By God’s grace, however, Jesus is also the way out of that trouble. He took our “woe” before God by his death on the cross. We all can (and do) lead others to sin but in Christ, our sins are forgiven.

Now that they are forgiven, we have the power to deal with sin properly. We should think about how our lives might tempt others–our families, friends, co-workers, etc. By the power of God’s spirit, we should strive to live a life that doesn’t trip anyone else up and we should deal with the trip hazards others put in front of us with loving confrontation and forgiveness.

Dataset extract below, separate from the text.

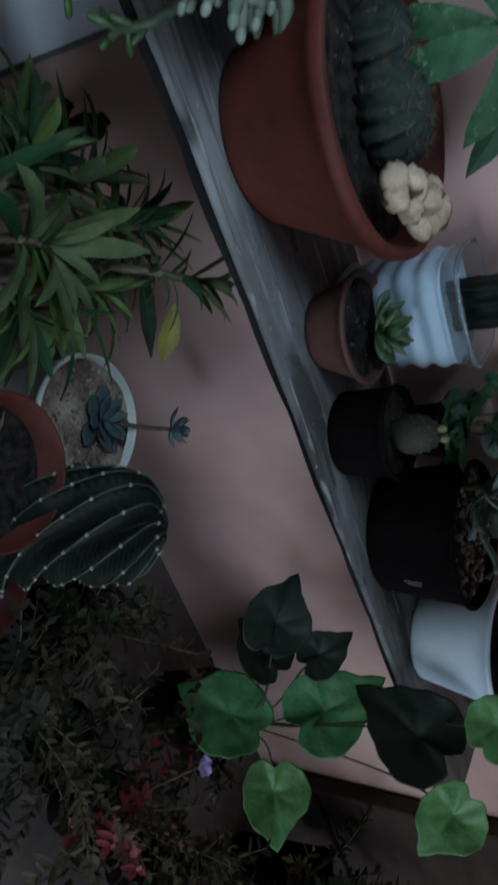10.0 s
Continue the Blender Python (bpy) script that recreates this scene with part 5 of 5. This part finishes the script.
    part("yellowed_leaf", Shape().blade([p + Vector((0.058, -0.01, -0.036)) * v for v in (0, 0.3, 0.6, 1)], leaf_widths(4, 0.024, 0.6, 0.1, 0.2), (0.2, -0.6, 0.7), 0.08, 0.3), "dry_yellow", t, "yellowed drooping leaf")
    p = Vector((1.100, -0.190, 0.430))
    part("drooping_leaf", Shape().blade([p + Vector((0.09, -0.01, -0.028)) * v for v in (0, 0.3, 0.6, 1)], leaf_widths(4, 0.018, 0.5, 0.1, 0.2), (0.2, -0.6, 0.7), 0.08, 0.3), "dark_leaf", t)
    for path in ([(1.000, -0.115, 0.219), (0.970, -0.10, 0.285), (0.943, -0.10, 0.346)], [(0.982, -0.10, 0.285), (0.974, -0.095, 0.340), (0.968, -0.10, 0.384)]):
        strap(t, path, 0.034, "dry", (0.3, -1, 0.3), 0.25, 0.05, 0.6, base=0.5, name="dark_pad", tip=0.45, label="dark brown blunt pad")
    # lime rosette with one long dark leaf
    t, top = potted("potted_lime_rosette", 0.550, -0.140, 0.042, 0.056, 0.215, "black", "lime green leaf rosette with one long dark leaf", "potted plant", z=0.0)
    for k in range(16):
        a, e = k * 2.4, 0.25 + 0.9 * (k / 16)
        d = Vector((math.cos(a) * math.cos(e), math.sin(a) * math.cos(e) * 0.8, math.sin(e)))
        c = top + Vector((0.01, 0.0, 0.012))
        L = rnd.uniform(0.07, 0.105)
        strap(t, [c, c + d * L * 0.5 + Vector((0, 0, 0.012)), c + d * L], rnd.uniform(0.020, 0.028), "lime_leaf" if k % 3 else "shrub_leaf", (-d.x, -d.y, 1.3), 0.06, 0.3, 0.5, base=0.35, n=5)
    strap(t, [top, (0.595, -0.130, 0.235), (0.645, -0.120, 0.278), (0.694, -0.109, 0.280)], 0.045, "dark_leaf", (0.1, -0.6, 0.8), 0.06, 0.3, 0.65, base=0.4, tip=0.25, label="long dark leaf")
    # pebble-topped white pot
    t, top = potted("potted_pebble_echeveria", 1.248, -0.215, 0.045, 0.076, 0.31, "bowl_cream", "white pot of red-brown crusted soil around a blue-green echeveria", "potted plant", z=0.0, lip=0.002, lip_h=0.008, fill=0.97, soil="crust", grit_size=1.5, grit=150, grit_mat="pebbles")
    rosette(t, (1.255, -0.200, 0.305), 0.046, "blue_dark", 16, 0.5, 0.6, 0.2, seed=7, sharp=True)
    pts = curve([(1.265, -0.19, 0.315), (1.295, -0.155, 0.322), (1.325, -0.115, 0.322)], 5)
    part("flower_stalk", Shape().tube(pts, [0.003] * len(pts), 6), "stalk", t)
    rosette(t, (1.327, -0.112, 0.320), 0.028, "blue_leaf", 10, 0.8, 0.85, 0.2, seed=8, axis=(0.4, 0.6, 0.7))
    # red pot with the dark ribbed cactus
    t, top = potted("potted_dark_ribbed_cactus", 1.315, -0.40, 0.072, 0.098, 0.22, "terracotta", "broad dark ribbed cactus with white dots in a red pot", "potted cactus", z=0.0, lip_h=0.016)
    column(t, [top, (1.295, -0.372, 0.26), (1.290, -0.352, 0.33), (1.30, -0.335, 0.405), (1.315, -0.32, 0.445)], 0.059, 11, 0.60, "ribbed_dark", "wool", 0.0022, "spine", 0.004, 2, 0.024, seed=61, twist=0.10, taper=0.70, foot=0.9, seg=88, wave=0.0, crest="rib_edge")
    t, top = potted("potted_red_pot_soil", 1.185, -0.372, 0.060, 0.092, 0.29, "terracotta", "red plastic pot of dark soil and dry twigs", "potted plant", z=0.0, lip_h=0.016)
    for k in range(14):
        a, L = rnd.uniform(0, 6.283), rnd.uniform(0.02, 0.05)
        p = top + Vector((rnd.uniform(-0.045, 0.045), rnd.uniform(-0.045, 0.045), 0.002))
        d = Vector((math.cos(a), math.sin(a), rnd.uniform(0.0, 0.7)))
        strap(t, [p, p + d * L * 0.5 + Vector((0, 0, 0.006)), p + d * L], rnd.uniform(0.003, 0.009), "dry" if k % 3 else "stalk", n=4)
    # heart-leaved climber
    t, top = potted("potted_heart_leaf_plant", 1.98, -0.15, 0.06, 0.08, 0.12, "maroon", "glossy heart-leaved green plant in a dark pot", "potted plant", z=0.0, lip_h=0.016)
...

Have you knowingly enticed someone else to sin? Have you seen in hindsight how your actions created a sin situation for someone even though you did not intend it? Seek God’s forgiveness and reconciliation with that person if possible. Then “watch yourself” (v. 3a) in the future.

Has someone put temptation into your pathway? Can you learn to bring correction to those who sin against you instead of justifying your sinful response?

These are challenging truths for us but they important ones for us to live by. Blessed is the person who is careful not to cause others to be tempted. Blessed, too, is the person who can resist temptation and restore to righteousness the brother or sister whose sin caused your temptation.

How much better would the world be if we disciples of Christ responded to sin in these ways?